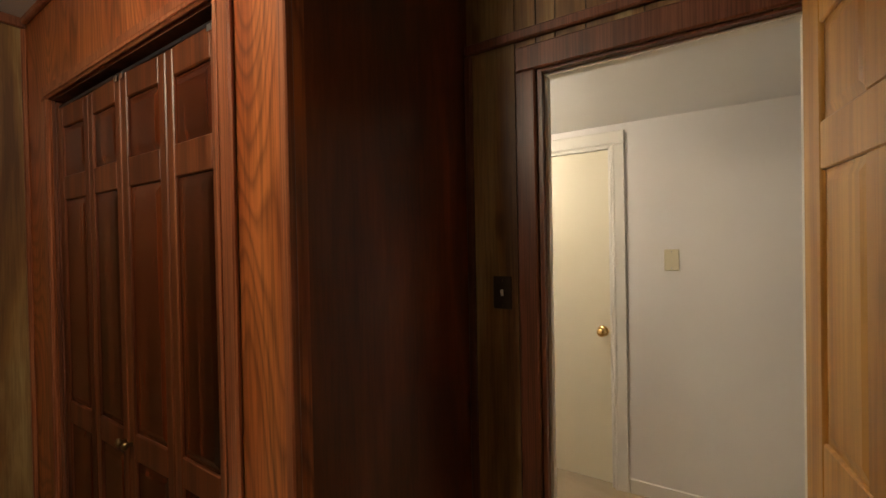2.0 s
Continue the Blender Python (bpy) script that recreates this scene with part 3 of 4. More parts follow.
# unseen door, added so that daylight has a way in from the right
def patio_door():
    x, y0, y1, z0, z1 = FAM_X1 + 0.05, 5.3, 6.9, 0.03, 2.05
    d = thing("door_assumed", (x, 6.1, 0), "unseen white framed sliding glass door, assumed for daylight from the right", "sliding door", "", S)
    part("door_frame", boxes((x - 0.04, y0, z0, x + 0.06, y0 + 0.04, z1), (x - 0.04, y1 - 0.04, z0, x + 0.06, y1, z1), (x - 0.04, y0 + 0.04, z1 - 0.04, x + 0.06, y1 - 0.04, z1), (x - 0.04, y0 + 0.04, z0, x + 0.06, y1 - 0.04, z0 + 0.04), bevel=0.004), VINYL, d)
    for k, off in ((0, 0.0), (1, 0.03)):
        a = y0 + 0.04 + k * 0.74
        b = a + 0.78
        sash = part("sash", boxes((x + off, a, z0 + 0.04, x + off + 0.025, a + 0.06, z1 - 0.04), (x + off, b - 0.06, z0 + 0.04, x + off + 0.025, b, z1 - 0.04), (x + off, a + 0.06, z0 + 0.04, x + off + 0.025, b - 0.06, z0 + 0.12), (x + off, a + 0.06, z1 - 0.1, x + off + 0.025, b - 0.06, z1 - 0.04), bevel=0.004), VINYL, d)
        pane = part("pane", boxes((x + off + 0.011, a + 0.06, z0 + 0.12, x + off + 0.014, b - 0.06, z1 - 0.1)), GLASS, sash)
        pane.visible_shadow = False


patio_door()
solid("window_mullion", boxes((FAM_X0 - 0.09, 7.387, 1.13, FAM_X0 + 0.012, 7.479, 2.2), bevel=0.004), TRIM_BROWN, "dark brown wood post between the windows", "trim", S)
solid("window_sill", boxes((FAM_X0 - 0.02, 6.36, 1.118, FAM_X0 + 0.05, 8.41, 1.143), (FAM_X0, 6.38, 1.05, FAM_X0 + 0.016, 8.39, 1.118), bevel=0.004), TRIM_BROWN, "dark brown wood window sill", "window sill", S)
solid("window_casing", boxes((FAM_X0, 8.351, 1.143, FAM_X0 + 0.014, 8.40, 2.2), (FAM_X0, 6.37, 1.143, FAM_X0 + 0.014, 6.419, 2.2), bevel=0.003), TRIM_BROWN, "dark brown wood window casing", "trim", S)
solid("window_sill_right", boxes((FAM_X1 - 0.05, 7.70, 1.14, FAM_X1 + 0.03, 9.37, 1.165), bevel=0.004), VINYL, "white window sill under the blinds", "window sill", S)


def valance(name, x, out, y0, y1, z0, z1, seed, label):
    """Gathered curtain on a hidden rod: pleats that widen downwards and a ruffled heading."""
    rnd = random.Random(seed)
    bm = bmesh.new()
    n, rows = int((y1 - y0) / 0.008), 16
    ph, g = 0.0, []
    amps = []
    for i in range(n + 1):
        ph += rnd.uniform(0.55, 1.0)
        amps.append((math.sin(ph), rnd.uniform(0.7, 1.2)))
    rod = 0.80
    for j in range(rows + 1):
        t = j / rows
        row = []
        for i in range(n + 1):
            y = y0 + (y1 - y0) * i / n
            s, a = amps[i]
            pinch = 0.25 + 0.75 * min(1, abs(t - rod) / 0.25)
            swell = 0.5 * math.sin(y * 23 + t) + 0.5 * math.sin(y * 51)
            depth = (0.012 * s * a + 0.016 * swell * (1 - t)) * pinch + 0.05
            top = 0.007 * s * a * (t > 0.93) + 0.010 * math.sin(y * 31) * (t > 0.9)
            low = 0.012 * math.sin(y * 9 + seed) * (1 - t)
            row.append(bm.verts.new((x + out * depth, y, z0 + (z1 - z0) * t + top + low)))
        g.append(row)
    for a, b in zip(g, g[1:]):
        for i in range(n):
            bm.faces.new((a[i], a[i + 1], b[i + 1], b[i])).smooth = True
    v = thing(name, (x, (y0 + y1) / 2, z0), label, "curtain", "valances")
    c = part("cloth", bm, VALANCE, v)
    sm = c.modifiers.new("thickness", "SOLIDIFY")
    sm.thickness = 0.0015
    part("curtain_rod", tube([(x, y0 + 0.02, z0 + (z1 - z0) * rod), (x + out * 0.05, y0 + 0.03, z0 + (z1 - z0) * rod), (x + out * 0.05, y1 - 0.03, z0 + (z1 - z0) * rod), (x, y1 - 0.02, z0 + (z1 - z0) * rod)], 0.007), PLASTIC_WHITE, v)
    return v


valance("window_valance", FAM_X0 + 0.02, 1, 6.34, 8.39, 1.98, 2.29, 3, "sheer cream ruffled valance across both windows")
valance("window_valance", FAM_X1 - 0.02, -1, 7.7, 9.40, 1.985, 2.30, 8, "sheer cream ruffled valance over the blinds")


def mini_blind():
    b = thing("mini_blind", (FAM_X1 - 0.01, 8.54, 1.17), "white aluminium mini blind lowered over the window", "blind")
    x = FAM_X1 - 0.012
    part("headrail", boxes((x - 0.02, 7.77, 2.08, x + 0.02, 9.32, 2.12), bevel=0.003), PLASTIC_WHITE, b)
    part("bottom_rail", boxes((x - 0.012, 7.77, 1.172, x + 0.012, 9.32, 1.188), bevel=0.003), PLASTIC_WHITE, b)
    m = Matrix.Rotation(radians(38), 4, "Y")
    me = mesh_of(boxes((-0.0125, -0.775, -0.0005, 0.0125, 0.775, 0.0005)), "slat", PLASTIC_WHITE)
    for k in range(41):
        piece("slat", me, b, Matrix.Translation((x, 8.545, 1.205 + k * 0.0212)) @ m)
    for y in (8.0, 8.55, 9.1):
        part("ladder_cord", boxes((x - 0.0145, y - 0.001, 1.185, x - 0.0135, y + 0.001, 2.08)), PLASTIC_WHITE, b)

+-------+

- **Objective**
Copy the data word for word. Pictures do not go in the copy.

- **Response**
2.0 s
Continue the Blender Python (bpy) script that recreates this scene with part 3 of 4. More parts follow.
# unseen door, added so that daylight has a way in from the right
def patio_door():
    x, y0, y1, z0, z1 = FAM_X1 + 0.05, 5.3, 6.9, 0.03, 2.05
    d = thing("door_assumed", (x, 6.1, 0), "unseen white framed sliding glass door, assumed for daylight from the right", "sliding door", "", S)
    part("door_frame", boxes((x - 0.04, y0, z0, x + 0.06, y0 + 0.04, z1), (x - 0.04, y1 - 0.04, z0, x + 0.06, y1, z1), (x - 0.04, y0 + 0.04, z1 - 0.04, x + 0.06, y1 - 0.04, z1), (x - 0.04, y0 + 0.04, z0, x + 0.06, y1 - 0.04, z0 + 0.04), bevel=0.004), VINYL, d)
    for k, off in ((0, 0.0), (1, 0.03)):
        a = y0 + 0.04 + k * 0.74
        b = a + 0.78
        sash = part("sash", boxes((x + off, a, z0 + 0.04, x + off + 0.025, a + 0.06, z1 - 0.04), (x + off, b - 0.06, z0 + 0.04, x + off + 0.025, b, z1 - 0.04), (x + off, a + 0.06, z0 + 0.04, x + off + 0.025, b - 0.06, z0 + 0.12), (x + off, a + 0.06, z1 - 0.1, x + off + 0.025, b - 0.06, z1 - 0.04), bevel=0.004), VINYL, d)
        pane = part("pane", boxes((x + off + 0.011, a + 0.06, z0 + 0.12, x + off + 0.014, b - 0.06, z1 - 0.1)), GLASS, sash)
        pane.visible_shadow = False


patio_door()
solid("window_mullion", boxes((FAM_X0 - 0.09, 7.387, 1.13, FAM_X0 + 0.012, 7.479, 2.2), bevel=0.004), TRIM_BROWN, "dark brown wood post between the windows", "trim", S)
solid("window_sill", boxes((FAM_X0 - 0.02, 6.36, 1.118, FAM_X0 + 0.05, 8.41, 1.143), (FAM_X0, 6.38, 1.05, FAM_X0 + 0.016, 8.39, 1.118), bevel=0.004), TRIM_BROWN, "dark brown wood window sill", "window sill", S)
solid("window_casing", boxes((FAM_X0, 8.351, 1.143, FAM_X0 + 0.014, 8.40, 2.2), (FAM_X0, 6.37, 1.143, FAM_X0 + 0.014, 6.419, 2.2), bevel=0.003), TRIM_BROWN, "dark brown wood window casing", "trim", S)
solid("window_sill_right", boxes((FAM_X1 - 0.05, 7.70, 1.14, FAM_X1 + 0.03, 9.37, 1.165), bevel=0.004), VINYL, "white window sill under the blinds", "window sill", S)


def valance(name, x, out, y0, y1, z0, z1, seed, label):
    """Gathered curtain on a hidden rod: pleats that widen downwards and a ruffled heading."""
    rnd = random.Random(seed)
    bm = bmesh.new()
    n, rows = int((y1 - y0) / 0.008), 16
    ph, g = 0.0, []
    amps = []
    for i in range(n + 1):
        ph += rnd.uniform(0.55, 1.0)
        amps.append((math.sin(ph), rnd.uniform(0.7, 1.2)))
    rod = 0.80
    for j in range(rows + 1):
        t = j / rows
        row = []
        for i in range(n + 1):
            y = y0 + (y1 - y0) * i / n
            s, a = amps[i]
            pinch = 0.25 + 0.75 * min(1, abs(t - rod) / 0.25)
            swell = 0.5 * math.sin(y * 23 + t) + 0.5 * math.sin(y * 51)
            depth = (0.012 * s * a + 0.016 * swell * (1 - t)) * pinch + 0.05
            top = 0.007 * s * a * (t > 0.93) + 0.010 * math.sin(y * 31) * (t > 0.9)
            low = 0.012 * math.sin(y * 9 + seed) * (1 - t)
            row.append(bm.verts.new((x + out * depth, y, z0 + (z1 - z0) * t + top + low)))
        g.append(row)
    for a, b in zip(g, g[1:]):
        for i in range(n):
            bm.faces.new((a[i], a[i + 1], b[i + 1], b[i])).smooth = True
    v = thing(name, (x, (y0 + y1) / 2, z0), label, "curtain", "valances")
    c = part("cloth", bm, VALANCE, v)
    sm = c.modifiers.new("thickness", "SOLIDIFY")
    sm.thickness = 0.0015
    part("curtain_rod", tube([(x, y0 + 0.02, z0 + (z1 - z0) * rod), (x + out * 0.05, y0 + 0.03, z0 + (z1 - z0) * rod), (x + out * 0.05, y1 - 0.03, z0 + (z1 - z0) * rod), (x, y1 - 0.02, z0 + (z1 - z0) * rod)], 0.007), PLASTIC_WHITE, v)
    return v


valance("window_valance", FAM_X0 + 0.02, 1, 6.34, 8.39, 1.98, 2.29, 3, "sheer cream ruffled valance across both windows")
valance("window_valance", FAM_X1 - 0.02, -1, 7.7, 9.40, 1.985, 2.30, 8, "sheer cream ruffled valance over the blinds")


def mini_blind():
    b = thing("mini_blind", (FAM_X1 - 0.01, 8.54, 1.17), "white aluminium mini blind lowered over the window", "blind")
    x = FAM_X1 - 0.012
    part("headrail", boxes((x - 0.02, 7.77, 2.08, x + 0.02, 9.32, 2.12), bevel=0.003), PLASTIC_WHITE, b)
    part("bottom_rail", boxes((x - 0.012, 7.77, 1.172, x + 0.012, 9.32, 1.188), bevel=0.003), PLASTIC_WHITE, b)
    m = Matrix.Rotation(radians(38), 4, "Y")
    me = mesh_of(boxes((-0.0125, -0.775, -0.0005, 0.0125, 0.775, 0.0005)), "slat", PLASTIC_WHITE)
    for k in range(41):
        piece("slat", me, b, Matrix.Translation((x, 8.545, 1.205 + k * 0.0212)) @ m)
    for y in (8.0, 8.55, 9.1):
        part("ladder_cord", boxes((x - 0.0145, y - 0.001, 1.185, x - 0.0135, y + 0.001, 2.08)), PLASTIC_WHITE, b)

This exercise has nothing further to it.